While container lines have made their haulage networks more visible in recent weeks, load-on and load-off charges continue to eat into customer pockets.
One forwarder, speaking to The Loadstar, demanded that carriers address these costs, which they describe as “nothing but a surcharge”.
“Customers are charged a lo-lo fee – around £60 – to use merchant rather than liner haulage, but they only do this because liner haulage is either non-existent or unreliable,” said the forwarder.
“Either way, the customer ends up paying, as when the liner haulage fails to emerge, they have to pick merchant, resulting in the carrier imposing the charge.
“More carriers in these instances are refusing to waive the fee – and as the haulier is the same, they take the higher-paying shipment, abandoning the liner shipment, creating a cycle.”
According to a recent customer advisory from CMA CGM, there is next-to-no availability across its UK port operations until the end of November. And where availability is showing, the carrier said this would be assessed on a “case-by-case” basis.
“More carriers need to be issuing these notices, at least that way forwarders can decide where to get their transport,” said the forwarder. “Maersk, for a time, appeared to be issuing these advisories, but that appears to have stopped.”
What appears to be hitting forwarders the hardest are the lo-lo fees – and the risks associated with trying to avoid them.

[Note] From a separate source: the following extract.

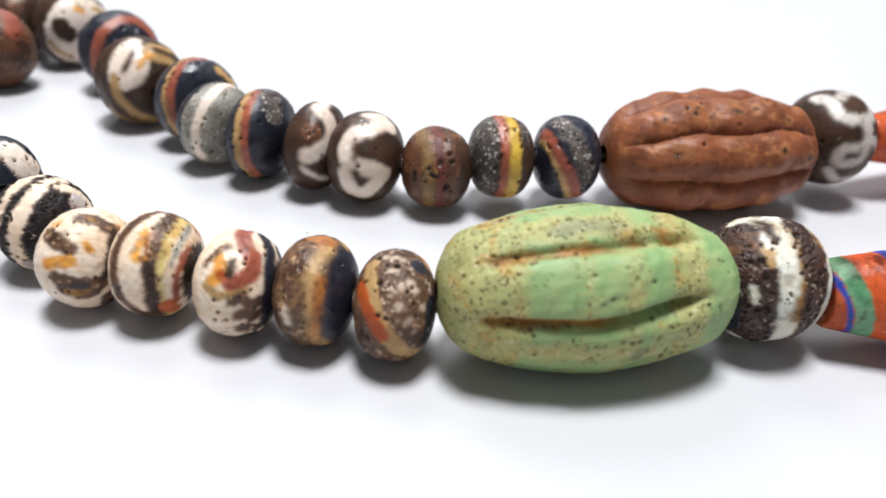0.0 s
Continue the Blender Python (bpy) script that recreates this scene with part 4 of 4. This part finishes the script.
glass_bead("brown bead with a large cream patch", (-56.6, 139.0, 7.6), -44, 6.9, 7.7, 2.3, UMBER,
    [("line", "cream_patch", IVORY, [(0.20, 80), (0.30, 60), (0.46, 38), (0.56, 24)], 1.5, 0.4), ("line", "cream_patch", IVORY, [(0.62, 84), (0.78, 66), (0.84, 44), (0.78, 24)], 1.5, 0.4),
     ("line", "cream_trail", SAND, [(0.50, 24), (0.58, 12), (0.71, -16), (0.77, -55), (0.72, -95)], 0.85, 0.4), ("line", "cream_trail", SAND, [(0.62, 84), (0.45, 100), (0.45, 122), (0.24, 154)], 0.55, 0.4),
     ("line", "brown_line", UMBER, [(0.55, 72), (0.60, 50), (0.64, 33)], 0.2, 0.4), ("line", "ochre_line", HONEY, [(0.67, 92), (0.76, 70), (0.80, 56)], 0.4, 0.5)], 28, nibbled=6, run=0.14)
glass_bead("glossy blue-black bead with a brick-red ring", (-66.2, 154.0, 7.6), -48, 6, 7.6, 2.3, NAVY,
    [("line", "red_ring", BRICK, [(0.40, 125), (0.50, 92), (0.61, 54), (0.67, 14), (0.60, -22), (0.5, -60)], 1.0, 0.3)], 29, nibbled=0)
glass_bead("cream bead with a dark blotch", (-80.6, 166.0, 7.6), -44, 6.2, 7.6, 2.3, UMBER,
    [("from", "cream_side", IVORY, 0.50, 0, 0.8), ("line", "dark_blotch", UMBER, [(0.84, 26), (0.93, 8)], 1.7, 0.5), ("line", "brown_stain", HONEY, [(0.8, 84), (0.85, 95)], 0.6, 0.5), ("line", "tan_trail", SAND, [(0.62, -10), (0.68, -30), (0.76, -56)], 0.6, 0.4)], 34, nibbled=8)
glass_bead("dark brown glossy glass bead", (-93.2, 168.5, 7.4), 10, 6, 7.4, 2.3, UMBER, [("ring", "brown_ring", BROWN, 0.3, 1.4, 0.8)], 35)
glass_bead("brown bead with a rust-orange patch", (-88.4, 150.0, 7.4), 75, 6, 7.4, 2.3, BROWN, [("line", "orange_patch", BRICK, [(-0.1, 40), (0.2, 60), (0.5, 90)], 1.8, 0.5), ("from", "dark_side", UMBER, 0.45, 0, 0.7)], 36)

# ---- the far strand ----
for k, (label, body, extra) in enumerate((
        ("far tan bead with a yellow patch", SAND, [("line", "brown_patch", KHAKI, [(-0.5, 90), (-0.5, 40), (-0.6, -10)], 2.2, 0.9), ("line", "yellow_patch", PALEYELLOW, [(-0.1, 30), (0.0, 0), (0.0, -30)], 1.6, 0.6), ("line", "pink_patch", PINK, [(0.0, 100), (0.1, 70)], 1.6, 0.8), ("from", "brown_side", BROWN, 0.40, 0, 0.6)]),
        ("far grey-brown bead with cream patches", LILAC, [("line", "cream_patch", SAND, [(0.2, 100), (0.3, 70)], 1.8, 0.8), ("line", "cream_patch", CREAM, [(0.3, -10), (0.3, -40)], 1.6, 0.8), ("line", "brown_patch", UMBER, [(-0.2, 50), (0.0, 30)], 2.0, 0.6)]),
        ("far maroon bead with a red ring", BROWN, [("ring", "red_ring", BRICK, 0.15, 1.3, 0.4)]),
        ("far brown bead with a cream ring", BROWN, [("ring", "cream_ring", CREAM, 0.1, 1.7, 0.4)]),
        ("far grey-brown bead with a pale ring", LILAC, [("ring", "pale_ring", GREYWHITE, 0.0, 1.0, 0.5)]),
        ("far dark brown bead with a sand ring", UMBER, [("ring", "sand_ring", SAND, 0.0, 1.0, 0.5)]),
        ("far rust-red bead with a dark side", BRICK, [("from", "dark_side", NAVY, 0.2, 0, 0.5)]),
        ("far cream bead with brown rings", CREAM, [("ring", "brown_ring", BROWN, -0.3, 0.8, 0.5), ("ring", "brown_ring", BROWN, 0.4, 0.8, 0.5)]))):
    bend = (0, 0, -0.5, -0.5, 0, 0.6, 1.5, 2.6)[k]
    size = (7.1, 6.9, 6.1, 5.9, 6.0, 6.2, 6.0, 6.1)[k]
    lift = (0, 0.3, 1.0, 1.8, 2.5, 3.2, 3.9, 4.5)[k]
    made = glass_bead(label, (-94.6 - 6.2 * k + 2.8 * lift, 247.5 - 5.0 * k + bend - 3.9 * lift, size + lift), 38, 4.7 if k == 0 else 4.2, size, 2.3, body, extra, 40 + k, mesh=(50, 80))
    tagged(made, group="beads on the far strand")


# ---- cords ----
def cord(name, label, points, thick, mat, category="cord"):
    curve = bpy.data.curves.new(name, "CURVE")
    curve.dimensions, curve.bevel_depth, curve.bevel_resolution, curve.resolution_u = "3D", thick * MM, 3, 8
    line = curve.splines.new("BEZIER")
    line.bezier_points.add(len(points) - 1)
    for p, q in zip(line.bezier_points, points):
        p.co, p.handle_left_type, p.handle_right_type = [c * MM for c in q], "AUTO", "AUTO"
    curve.materials.append(mat)
    return tagged(new(name, curve), label, category)


THREAD = plain("brown_thread", (0.10, 0.07, 0.05), 0.7)
NYLON = plain("grey_nylon", (0.57, 0.57, 0.58), 0.5)
cord("necklace_cord", "thin brown cord threaded through the beads", [(-63.1, 99.6, 6.2), (-51.4, 89.3, 6.2), (-42.6, 82, 6.2), (-33.6, 81.4, 6.5), (-23.5, 79.2, 6.5), (-14.3, 78.9, 6.5), (-5.2, 76.8, 6.6), (17.3, 79.8, 9.6), (40.3, 86.9, 8.7), (83.4, 88.6, 8.1),
    (124.9, 90.8, 9.3), (140.2, 91.8, 10.9), (156.4, 94.3, 9.4), (173.5, 99.7, 11.6), (190.6, 107.3, 10.4), (201.1, 120.5, 12.8)], 0.8, THREAD)
cord("necklace_cord", "thin brown cord threaded through the rear beads", [(201.1, 120.5, 12.8), (207.5, 140, 10), (205.2, 157.5, 8.6), (186.8, 154.2, 11.1), (171.7, 160.5, 10.2), (156, 160, 11.5), (139, 158.7, 10.6), (102.8, 144.7, 9.2), (64.5, 132.8, 10.5), (41.6, 123.9, 9.8),
    (18.5, 119.5, 8.4), (8, 117.7, 8.3), (-1.9, 115.2, 6.7), (-13.1, 116, 7.1), (-21.2, 118.4, 7.1), (-30.5, 121, 7.2), (-38.7, 124, 7), (-44.4, 132.1, 7.5), (-56.6, 139, 7.6), (-66.2, 154, 7.6), (-80.6, 166, 7.6), (-93.2, 168.5, 7.4), (-88.4, 150, 7.4)], 0.8, THREAD)
loop = new("wire_loop")
tagged(loop, "thin grey wire loop lying on the sheet", "wire")
for piece, points in (("wire", [(288, 770, 2.9), (282, 715, 2.8), (261, 516, 2.5), (252, 445, 2.2), (249, 383, 1.9), (250, 328, 1.6), (259, 293, 1.5), (274, 268, 1.5)]), ("branch_wire", [(261, 516, 2.5), (285, 600, 2.5), (315, 700, 2.5)])):
    ob = cord(piece, "", points, 1.4, NYLON)
    ob.parent = loop
    del ob["category"]
knot = bmesh.new()
bmesh.ops.create_icosphere(knot, subdivisions=2, radius=0.0032)
for v in knot.verts:
    v.co *= 1 + 0.25 * noise.noise(v.co * 600)
me = bpy.data.meshes.new("knot")
knot.to_mesh(me)
me.materials.append(plain("olive_knot", (0.10, 0.10, 0.05), 0.6))
ob = new("knot", me)
ob.matrix_world = pose(0.261, 0.516, 0.0032)
ob.parent = loop

# ---- dust on the sheet ----
DUST = plain("grey_dust", (0.38, 0.37, 0.36), 0.9)
rng = random.Random(5)
for x, y in ((36, 56), (97, 66), (77, 65), (96, 63), (-20, 103), (130, 64), (204, 88)):
    crumb = bmesh.new()
    bmesh.ops.create_icosphere(crumb, subdivisions=1, radius=0.00011)
    for v in crumb.verts:
        v.co = Vector((v.co.x * rng.uniform(0.7, 2.2), v.co.y * rng.uniform(0.7, 1.6), v.co.z * 0.6))
    me = bpy.data.meshes.new("dust_speck")
    crumb.to_mesh(me)
    crumb.free()
    me.materials.append(DUST)
    ob = new("dust_speck", me)
    ob.matrix_world = pose(x * MM, y * MM, 0.0001, 0, 0, rng.uniform(0, 180))
    tagged(ob, "tiny grey dust speck lying on the sheet", "dust speck", "dust on the sheet")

If a forwarder opts for liner haulage and that fails, they then face the prospects of much higher merchant haulage charges.
“Either way, the charges are levied and there is no way out of it, because the UK’s liner haulage sector has been locked in this crisis for six months,” said the forwarder.
“In some instances, the carriers are prepared to reach an agreement on the costs, but more often we are seeing them refuse to even waive it when it’s because of them.”